I.R.S. Practice of Seeking Tax Lawyer Assistance Questioned
In David Cay Johnston, I.R.S. Letting Tax Lawyers Write Rules, NY Times, March 9, 2007, this policy is questioned. Here are a few excerpts:
The Internal Revenue Service is asking tax lawyers and accountants who create tax shelters and exploit loopholes to take the lead in writing some of its new tax rules.
The pilot project represents a further expansion of the increasingly common federal government practice of asking outsiders to do more of its work, prompting academics and other critics to complain that the government is going too far.
They worry that having private lawyers and accountants draft tax rules could allow them to subtly skew them in favor of their clients. * * *
The I.R.S. staff has been cut by a fifth in the last decade, even as Congress has made the tax code vastly more complex. The agency, in a formal notice, said it lacked the resources to issue as much guidance as taxpayers are seeking.

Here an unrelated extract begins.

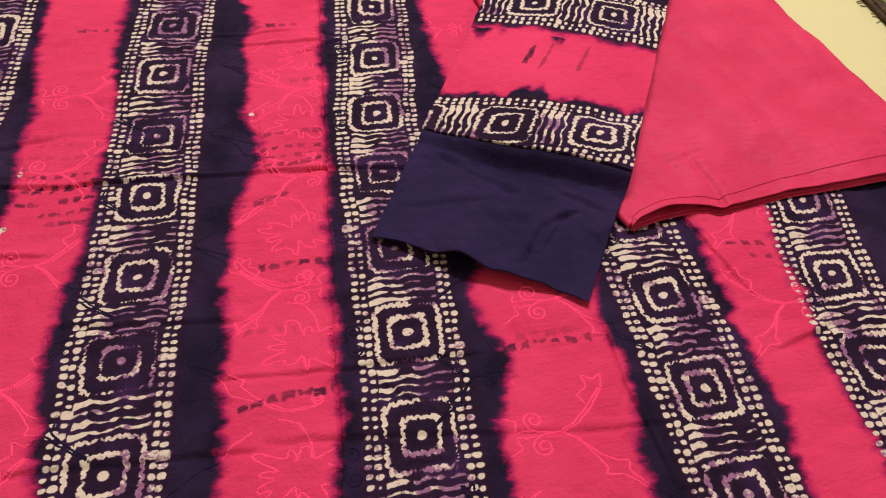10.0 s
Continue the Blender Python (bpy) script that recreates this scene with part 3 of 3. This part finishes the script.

Rule making is the heart of what Washington does, though it gets little news coverage. Once a bill becomes law it must be carried out through rules that range from advice memoranda to formal regulations, which are printed in the Federal Register. At that point, they are subject to public comment and at times public hearings before being revised and then formally adopted as the way the executive branch will carry out the new law.